Start Collected material

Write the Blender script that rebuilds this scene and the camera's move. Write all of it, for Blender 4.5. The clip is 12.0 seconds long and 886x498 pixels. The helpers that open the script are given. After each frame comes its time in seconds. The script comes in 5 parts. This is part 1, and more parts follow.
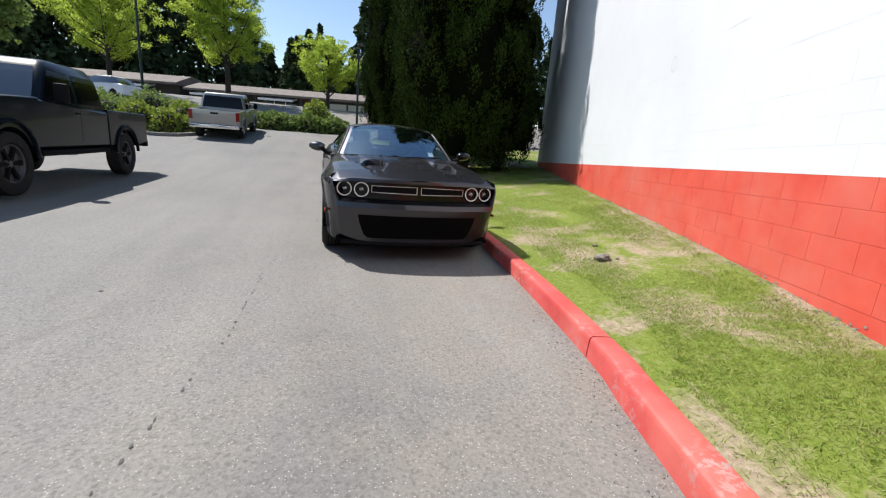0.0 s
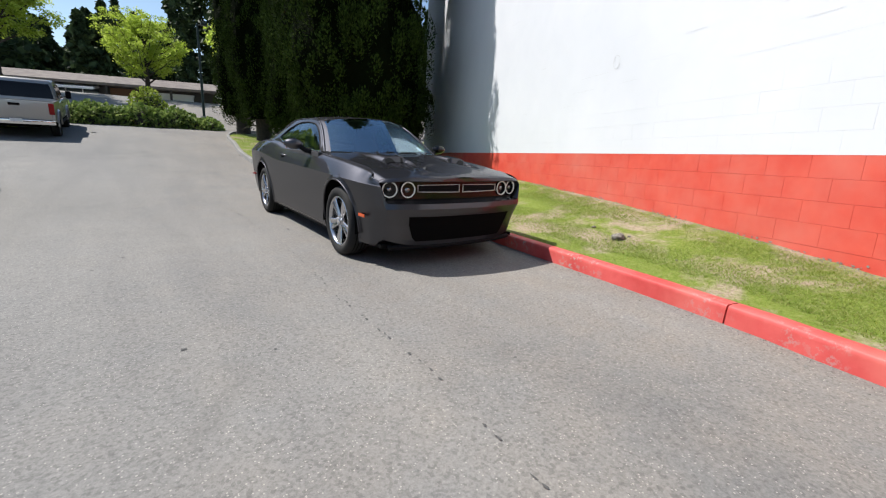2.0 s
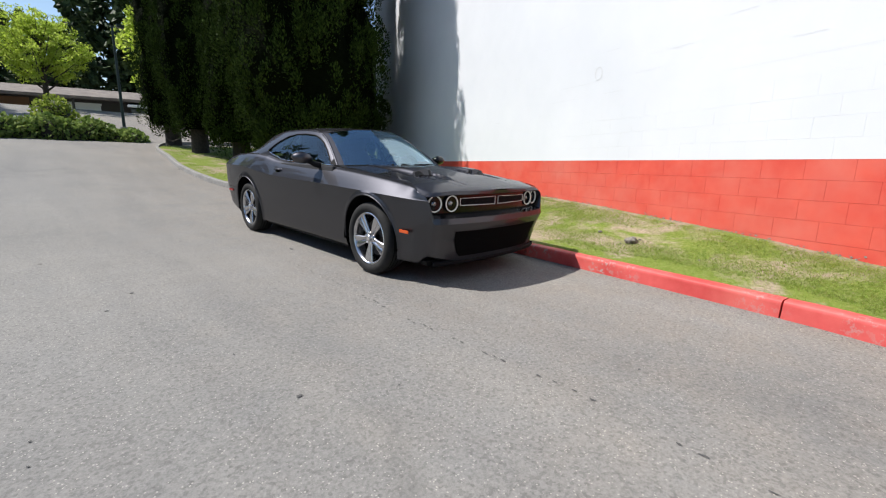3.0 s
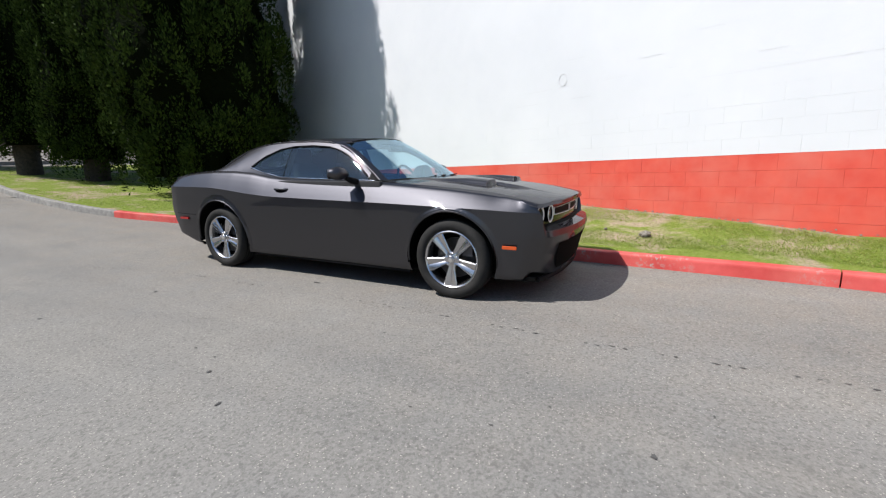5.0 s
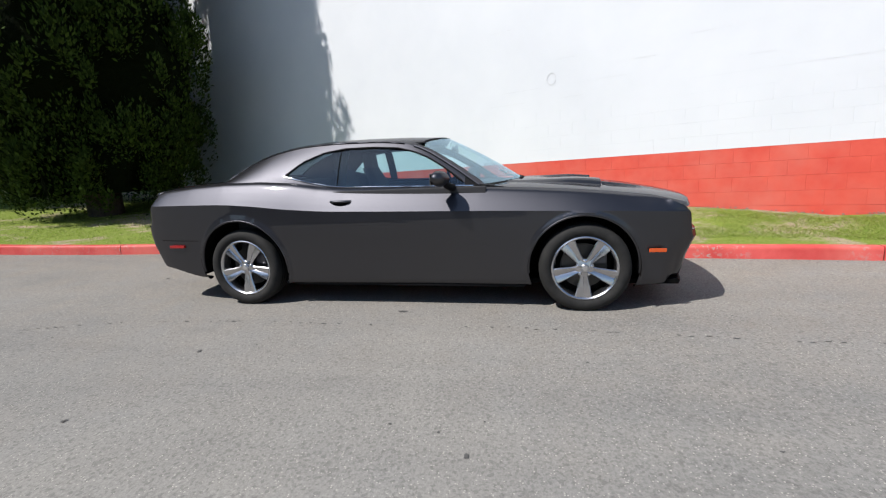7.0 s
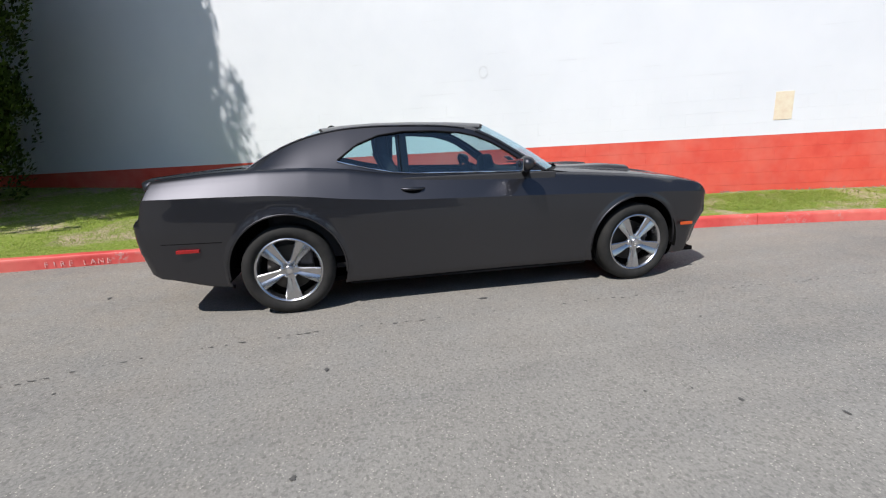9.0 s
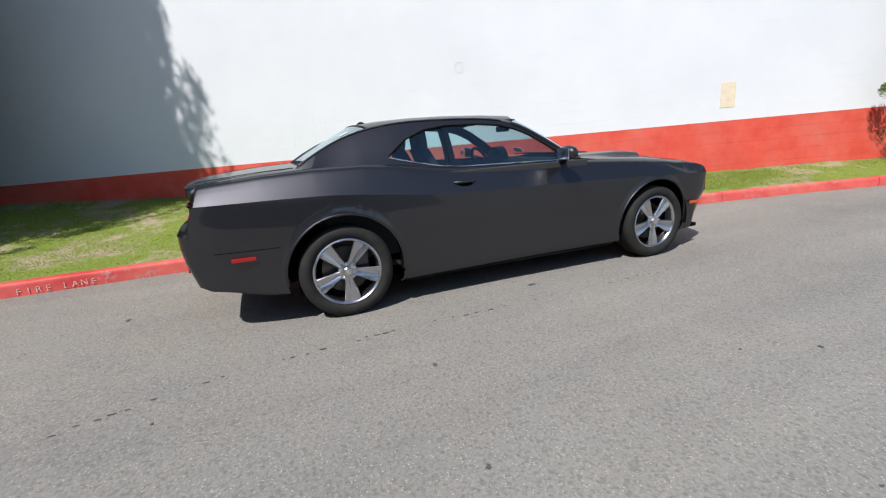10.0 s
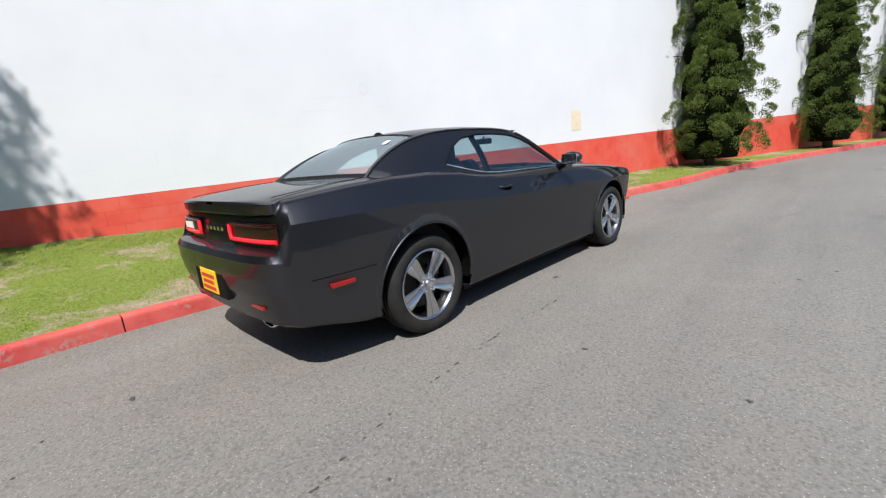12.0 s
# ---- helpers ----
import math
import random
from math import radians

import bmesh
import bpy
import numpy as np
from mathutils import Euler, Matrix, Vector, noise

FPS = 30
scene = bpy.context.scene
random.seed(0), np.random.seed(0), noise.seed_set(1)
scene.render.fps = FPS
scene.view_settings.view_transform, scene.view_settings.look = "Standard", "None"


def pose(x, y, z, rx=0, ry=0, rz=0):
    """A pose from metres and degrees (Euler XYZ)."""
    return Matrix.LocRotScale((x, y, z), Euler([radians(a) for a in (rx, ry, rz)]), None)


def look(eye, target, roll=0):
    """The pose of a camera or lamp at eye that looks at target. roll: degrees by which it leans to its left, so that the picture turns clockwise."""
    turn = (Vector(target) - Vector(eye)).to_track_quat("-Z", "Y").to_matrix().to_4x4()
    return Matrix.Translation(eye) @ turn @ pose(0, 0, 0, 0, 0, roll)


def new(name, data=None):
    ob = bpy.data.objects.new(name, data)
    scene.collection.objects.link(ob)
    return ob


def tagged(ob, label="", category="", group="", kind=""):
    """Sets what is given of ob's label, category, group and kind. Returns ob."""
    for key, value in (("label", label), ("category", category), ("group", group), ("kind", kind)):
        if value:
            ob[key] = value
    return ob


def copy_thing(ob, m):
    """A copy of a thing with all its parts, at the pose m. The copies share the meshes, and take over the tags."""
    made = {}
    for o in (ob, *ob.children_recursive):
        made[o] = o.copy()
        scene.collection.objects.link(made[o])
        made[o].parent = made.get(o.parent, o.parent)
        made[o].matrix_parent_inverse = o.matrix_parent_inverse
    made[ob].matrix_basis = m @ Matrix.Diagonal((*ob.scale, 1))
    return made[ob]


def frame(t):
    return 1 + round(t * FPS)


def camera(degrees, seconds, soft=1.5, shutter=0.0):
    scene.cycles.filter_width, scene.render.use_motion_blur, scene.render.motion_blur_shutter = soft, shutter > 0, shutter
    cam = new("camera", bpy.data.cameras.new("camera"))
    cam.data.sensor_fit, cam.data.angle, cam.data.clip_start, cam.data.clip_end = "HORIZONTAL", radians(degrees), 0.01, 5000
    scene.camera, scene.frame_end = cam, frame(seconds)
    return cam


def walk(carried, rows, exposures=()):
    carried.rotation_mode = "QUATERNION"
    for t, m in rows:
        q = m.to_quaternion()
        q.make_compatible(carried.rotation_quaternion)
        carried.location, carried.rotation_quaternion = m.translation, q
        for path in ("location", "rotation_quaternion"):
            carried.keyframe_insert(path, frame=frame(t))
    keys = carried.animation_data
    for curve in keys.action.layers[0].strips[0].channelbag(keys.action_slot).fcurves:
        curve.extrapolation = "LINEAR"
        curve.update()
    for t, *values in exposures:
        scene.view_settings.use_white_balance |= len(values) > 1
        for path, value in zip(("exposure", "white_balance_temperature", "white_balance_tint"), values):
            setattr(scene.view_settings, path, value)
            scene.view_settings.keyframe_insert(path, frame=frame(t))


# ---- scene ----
cam = camera(92.2, 12.0, soft=1.2)
PATH = [
    (0, (-0.895, -4.989, 1.203), (-0.365, -3.118, 0.735), 4.5),
    (0.5, (-1.319, -4.872, 1.162), (-0.589, -3.089, 0.625), 4.5),
    (1, (-1.727, -4.615, 1.128), (-0.841, -2.88, 0.675), 2.7),
    (1.5, (-2.124, -4.343, 1.116), (-1.103, -2.681, 0.677), 4.2),
    (2, (-2.546, -4.056, 1.124), (-1.404, -2.482, 0.658), 2.8),
    (2.5, (-2.881, -3.693, 1.126), (-1.655, -2.179, 0.675), 2.4),
    (3, (-3.229, -3.345, 1.13), (-1.852, -1.956, 0.707), 1.7),
    (3.5, (-3.502, -2.911, 1.129), (-2.031, -1.633, 0.677), -0.6),
    (3.7, (-3.585, -2.748, 1.14), (-2.085, -1.504, 0.689), -0.5),
    (5.3, (-4.203, -1.288, 1.164), (-2.435, -0.444, 0.759), -1.7),
    (5.5, (-4.249, -1.093, 1.181), (-2.473, -0.275, 0.763), -2.2),
    (6, (-4.254, -0.581, 1.182), (-2.444, 0.163, 0.765), -2.1),
    (6.5, (-4.254, -0.092, 1.194), (-2.37, 0.457, 0.808), -1.9),
    (7, (-4.245, 0.398, 1.192), (-2.327, 0.806, 0.798), -2.8),
    (7.2, (-4.235, 0.596, 1.207), (-2.314, 0.94, 0.771), -2.0),
    (8.8, (-4.212, 2.209, 1.221), (-2.28, 1.926, 0.79), -1.0),
    (9, (-4.216, 2.405, 1.228), (-2.309, 2.027, 0.761), -1.8),
    (9.5, (-4.136, 2.864, 1.226), (-2.266, 2.366, 0.725), -4.1),
    (10, (-3.997, 3.32, 1.24), (-2.176, 2.655, 0.747), -3.8),
    (10.5, (-3.825, 3.768, 1.247), (-2.111, 2.881, 0.723), -5.3),
    (11, (-3.563, 4.165, 1.243), (-1.901, 3.164, 0.755), -4.7),
    (11.5, (-3.313, 4.555, 1.233), (-1.802, 3.324, 0.783), -5.1),
    (12, (-3.018, 4.867, 1.21), (-1.629, 3.494, 0.782), -5.3),
]
walk(cam, [(t, look(eye, target, roll)) for t, eye, target, roll in PATH], ((0, 0.57), (1.5, 0.53), (3, 0.50), (6, 0.42), (12, 0.42)))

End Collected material

▶ _Stated problem_
Return, unchanged, the run of lines above that opens with the line containing "carried.location, carried.rotation_quaternion = m.translation, q" and closes with the line containing "scene.view_settings.keyframe_insert(path, frame=frame(t))". Include both.

▶ _Output for this exercise_
        carried.location, carried.rotation_quaternion = m.translation, q
        for path in ("location", "rotation_quaternion"):
            carried.keyframe_insert(path, frame=frame(t))
    keys = carried.animation_data
    for curve in keys.action.layers[0].strips[0].channelbag(keys.action_slot).fcurves:
        curve.extrapolation = "LINEAR"
        curve.update()
    for t, *values in exposures:
        scene.view_settings.use_white_balance |= len(values) > 1
        for path, value in zip(("exposure", "white_balance_temperature", "white_balance_tint"), values):
            setattr(scene.view_settings, path, value)
            scene.view_settings.keyframe_insert(path, frame=frame(t))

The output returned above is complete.